PROBLEM DESCRIPTION: Copy everything in the listing below word for word, apart from any images.

++++ STORED DATA

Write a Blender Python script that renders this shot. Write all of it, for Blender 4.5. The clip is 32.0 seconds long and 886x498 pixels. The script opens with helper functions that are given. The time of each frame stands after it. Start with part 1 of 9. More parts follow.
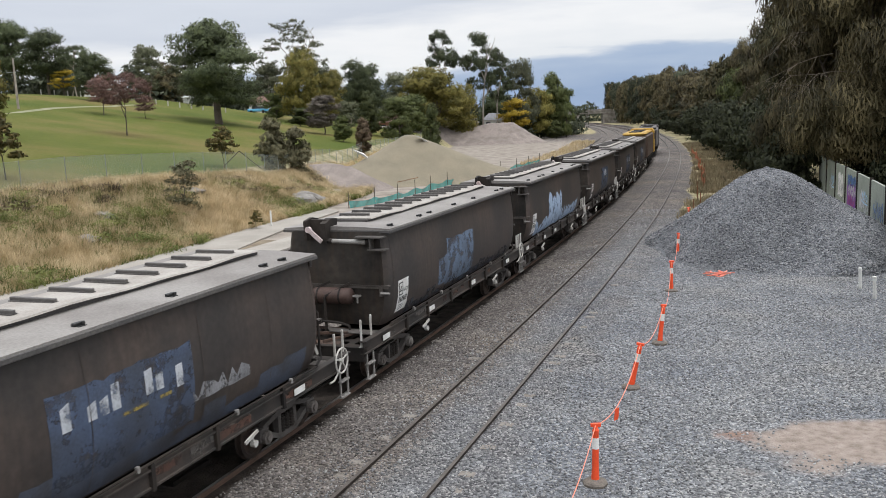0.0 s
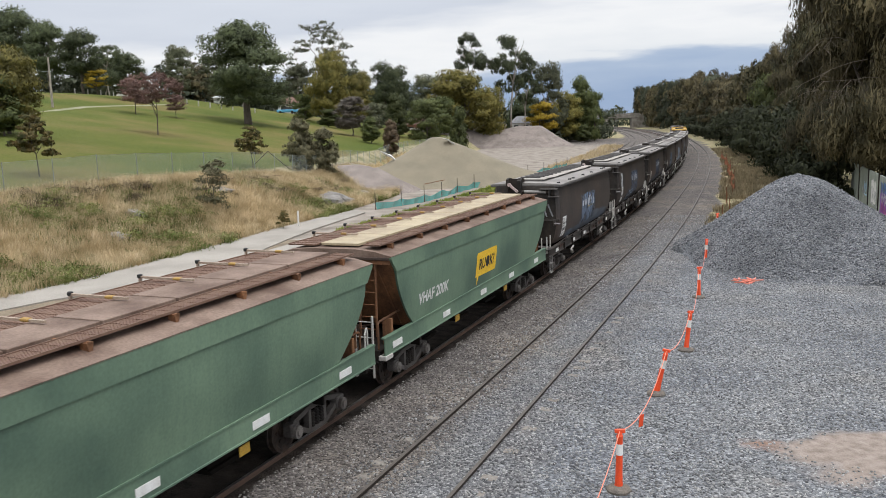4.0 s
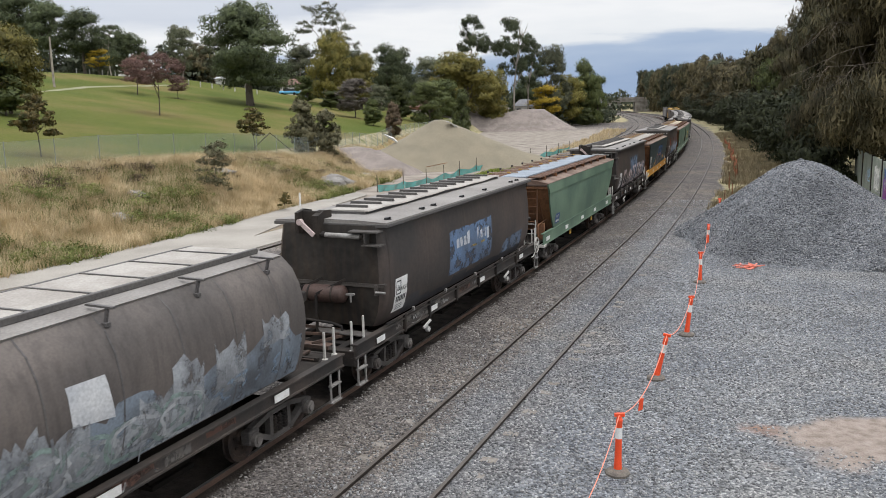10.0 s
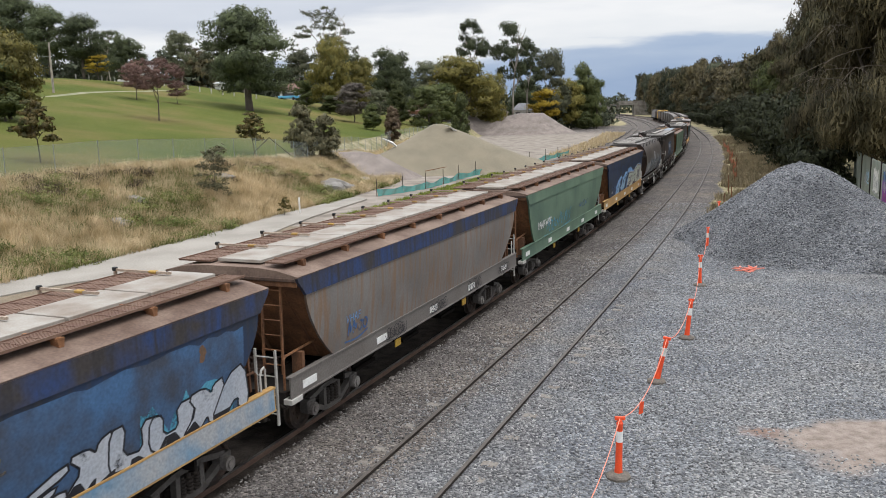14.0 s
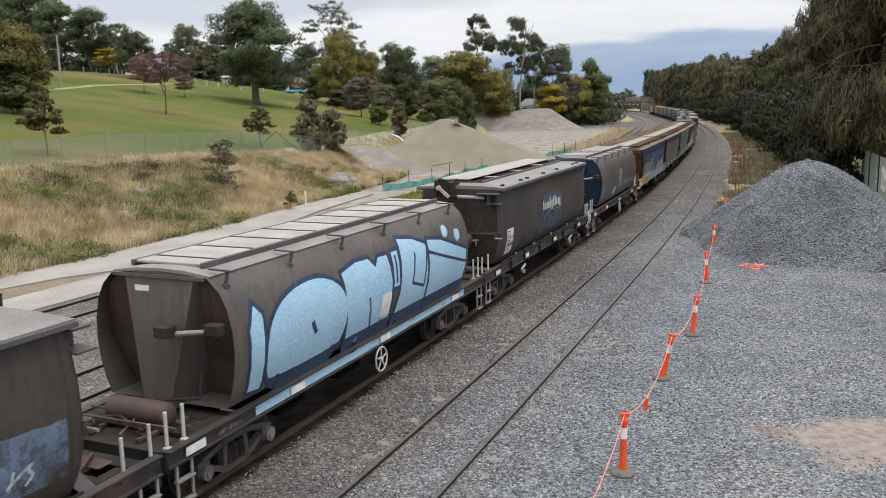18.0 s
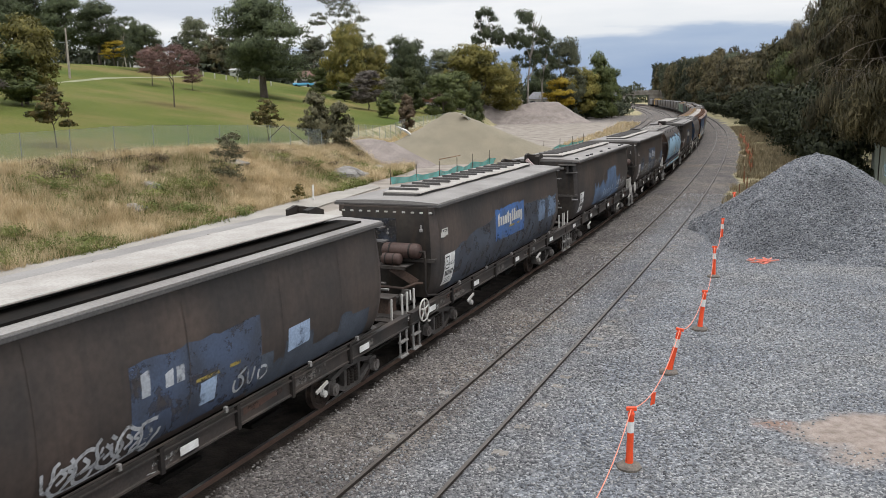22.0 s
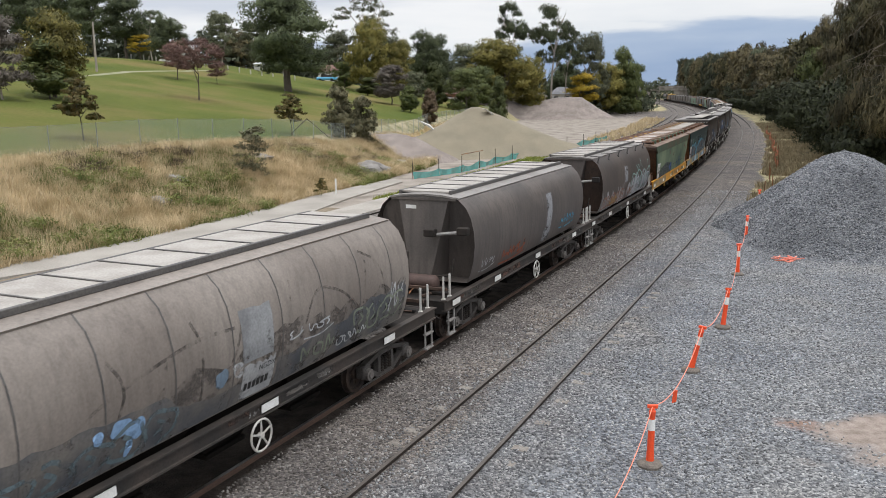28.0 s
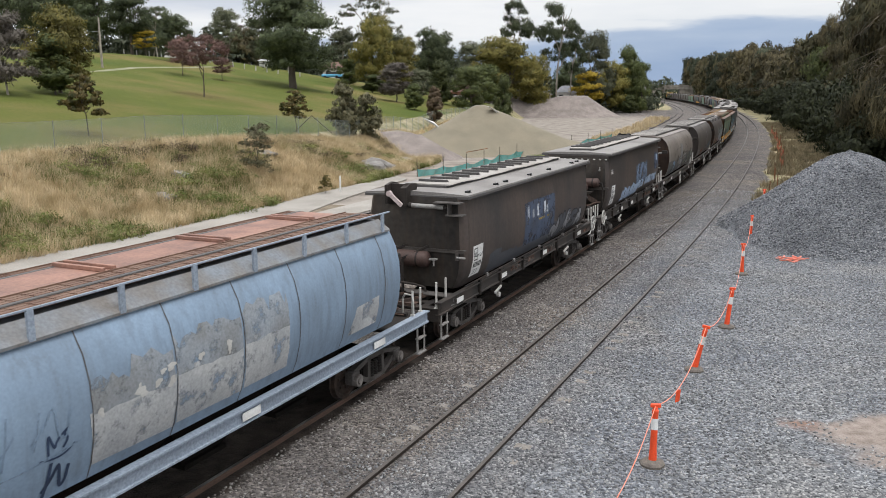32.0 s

++++++++

TASK OUTPUT:
Write a Blender Python script that renders this shot. Write all of it, for Blender 4.5. The clip is 32.0 seconds long and 886x498 pixels. The script opens with helper functions that are given. The time of each frame stands after it. Start with part 1 of 9. More parts follow.
0.0 s
4.0 s
10.0 s
14.0 s
18.0 s
22.0 s
28.0 s
32.0 s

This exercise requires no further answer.